I listen to people’s stories. I sit and turn my ear and my heart to receive the precious gift they have to offer. I never feel adequate. I never feel able to make any sort of difference, but something happens.
I am inadequate, and I want to stay that way.
How do you react to feelings of inadequacy?
Do you run? Do you avoid people who make you feel less than capable? Perhaps you build walls to protect yourself—walls of rules that people have to meet if they are to have a relationship with you.
In commenting about the Christian care for victims of crime, Chris Marshall writes this.
Many are uneasy with “the coarse, unedited feelings that spew from deep inside the one who has been victimised – the pain, anger, despair, grief, and desire for revenge.” Such raw emotions are hard to hear, and trite responses are common. Chris Marshall
I often sit with people who share their pain. I feel totally inadequate.
Reverberating in the brain is a whisper of ‘What can I do, what can I offer to them?
I need to be inadequate.
My inadequacy has been the tipping point for spiritual growth. It’s the place God takes me to time and time again.
Do I like this? No, never!
I have learned, however to listen to the reassuring whispers of Spirit – ‘Trust me on this, go on, your inadequacy is met by my adequacy, and together were up to the task’
I have also learned to listen to the stories of fellow ‘inadequate’s.’
Inadequacy is an opportunity for us to move from self-reliance to reliance on others and God. We self reliantly tell ourselves, ‘I can run this life, on my own, and on my terms.’
I can’t tell you the number of times I have seen people come to a point of being stuck, on whether they will simply trust or not.

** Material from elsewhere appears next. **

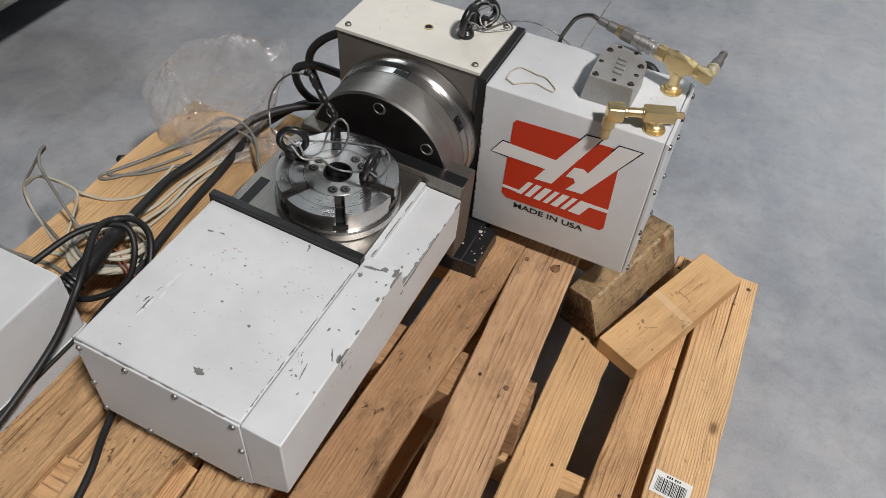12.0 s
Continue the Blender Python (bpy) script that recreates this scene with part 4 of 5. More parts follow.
for k in range(7):  # flaked rim of the end plate
    x = 0.045 + k * 0.034 + rnd.uniform(-0.008, 0.008)
    bm = prism(patch_outline(x, -0.5655, rnd.uniform(0.012, 0.03), 0.0035, 0, rnd, 9), 0.5372, 0.5379, 0, None, bm)
part("bare_patch", bm, CHIP, endp, "", None, False)["kind"] = "stuff"

bm = None
for k in range(46):  # worn front and top edges of the motor housing
    z = HZ0 + 0.012 + 0.285 * rnd.random()
    bm = prism([(-q, r) for q, r in patch_outline(z, HX0 + 0.0022, rnd.uniform(0.002, 0.011), rnd.uniform(0.0006, 0.0028), 0, rnd, 8)], -0.0004, 0.0004, 0, Matrix(((0, 1, 0, 0), (0, 0, -1, HY0 - 0.0002), (-1, 0, 0, 0), (0, 0, 0, 1))), bm)
for k in range(18):
    bm = prism(patch_outline(HX1 - 0.0022 + rnd.gauss(0, 0.0006), rnd.uniform(HY0 + 0.01, HY1 - 0.01), rnd.uniform(0.0004, 0.0014), rnd.uniform(0.001, 0.006), rnd.uniform(-12, 12), rnd, 8), HZ1 - 0.0004, HZ1 + 0.0003, 0, None, bm)
for k in range(12):
    bm = prism(patch_outline(rnd.uniform(HX0 + 0.02, HX1 - 0.02), rnd.uniform(HY0 + 0.02, HY1 - 0.02), rnd.uniform(0.0006, 0.0016), rnd.uniform(0.001, 0.004), rnd.uniform(0, 180), rnd, 6), HZ1 - 0.0004, HZ1 + 0.0003, 0, None, bm)
part("bare_patch", bm, CHIP, motor, "grey bare metal along worn edges", None, False)["kind"] = "stuff"
bm = None
for k in range(9):  # rust-coloured rub mark on the arm cover
    bm = prism(patch_outline(0.118 + rnd.gauss(0, 0.012), -0.352 + rnd.gauss(0, 0.006), rnd.uniform(0.002, 0.008), rnd.uniform(0.001, 0.003), rnd.uniform(-20, 20), rnd, 8), ZT - 0.0008, ZT + 0.00015, 0, None, bm)
part("rub_mark", bm, plain("rust_smear", (0.52, 0.40, 0.36), 0.6, 0.0, 0.3, 300), main, "faint rust-coloured rub mark", None, False)["kind"] = "stuff"
bm = None
for k in range(5):  # pale filler streak
    bm = prism(patch_outline(0.082 + rnd.gauss(0, 0.002), -0.495 + 0.018 * k, 0.006, 0.018, rnd.uniform(-4, 4), rnd, 9), ZT - 0.0008, ZT + 0.00022, 0, None, bm)
part("filler_streak", bm, plain("pale_filler", (0.655, 0.670, 0.688), 0.6, 0.0, 0.05, 90), main, "pale filler streak", None, False)["kind"] = "stuff"
bm = None
for k in range(60):  # pepper of tiny flakes
    bm = prism(patch_outline(rnd.uniform(0.05, 0.28), rnd.uniform(-0.55, -0.295), rnd.uniform(0.0005, 0.0016), rnd.uniform(0.0006, 0.0024), rnd.uniform(0, 180), rnd, 6), ZT - 0.0008, ZT + 0.0002, 0, None, bm)
part("bare_patch", bm, CHIP, main, "", None, False)["kind"] = "stuff"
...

To move from a position of self-reliance to a vulnerable situation of inadequacy.
They say, in not so many words, ‘If you’re going to help me, then you’re going to do it my way.’
The demand arises. ‘My inadequacy, my needs must be met by this person, this organization, this group in this way.’
Are we inadequately waiting with empty hands for Father/Mother, Jesus, and Spirit to meet our inadequacy with their adequacy, their way, their time?
Supernatural goals need supernatural resources. Larry Crabb
I have learned that the more I try and become adequate for the task, the greater the potential there is of slipping seductively away from God providing in a miraculous and surprising way.
My inadequacy becomes an opportunity for dependence on Spirit in a way that can actually help me listen to Spirit rather than relying on my natural strength and coming up will all the right things to say and do.
How do we learn to embrace inadequacy?
- Look back and trust past learning experiences. You will have had past experiences of being inadequate, yet you kept going ahead.
- Trust that God will be with you, even if you fail. ‘Only uncertainty breeds stable hope. Only failure and fear escort you to the centre of your God-filled soul and will then release you to be the poem of God’s making.’ Larry Crabb
- Take risks. Allow yourself to be in places of inadequacy. Little by little, learn to trust. “Take the first step in faith. You don’t have to see the whole staircase, just take the first step.” Martin Luther King
- Listen deeply. Listen to yourself, to others, to Father/ Mother, Jesus, and Spirit. Learn to trust.
I wonder what would happen if we all embraced our inadequacy. If we came out of our protective self–sufficiency. Perhaps more giants would be slain and more miracles would abound.
How do you respond to moments of inadequacy?
Comment below about learning from inadequacy?
Barry Pearman
Image: Free Souls Embrace by Pink Sherbet (Flicker: Creative Commons)
2 thoughts on “Why I need to be Inadequate”
🙂 I once wrote an essay: Who am I and Where am I going? It was part of a selection process to get into a Masters for Mental Health Nursing. I was one of 7 chosen from 62 candidates. I was 25. I was adequate! I wrote that I wanted my PhD by 30, I wanted to be a published writer by 35 amongst other things. In my essay I had my life mapped out until my 40th year. I am now 40 … I never did my masters because we moved countries. It’s a given then that I never did my PhD. And yes you guessed it I am not published… yet 🙂 I am inadequate, but I have come to be content with that.
I agree with you that being adequate makes you self-reliant. If we are self-reliant we don’t need God….
I am contently inadequate.
Blessings,
Thanks Elizabeth. So who are you and where are you going? How would the essay look now? We value independence but I believe the Family (Daddy, Jesus and Spirit) value interdepen-dance. What do you think?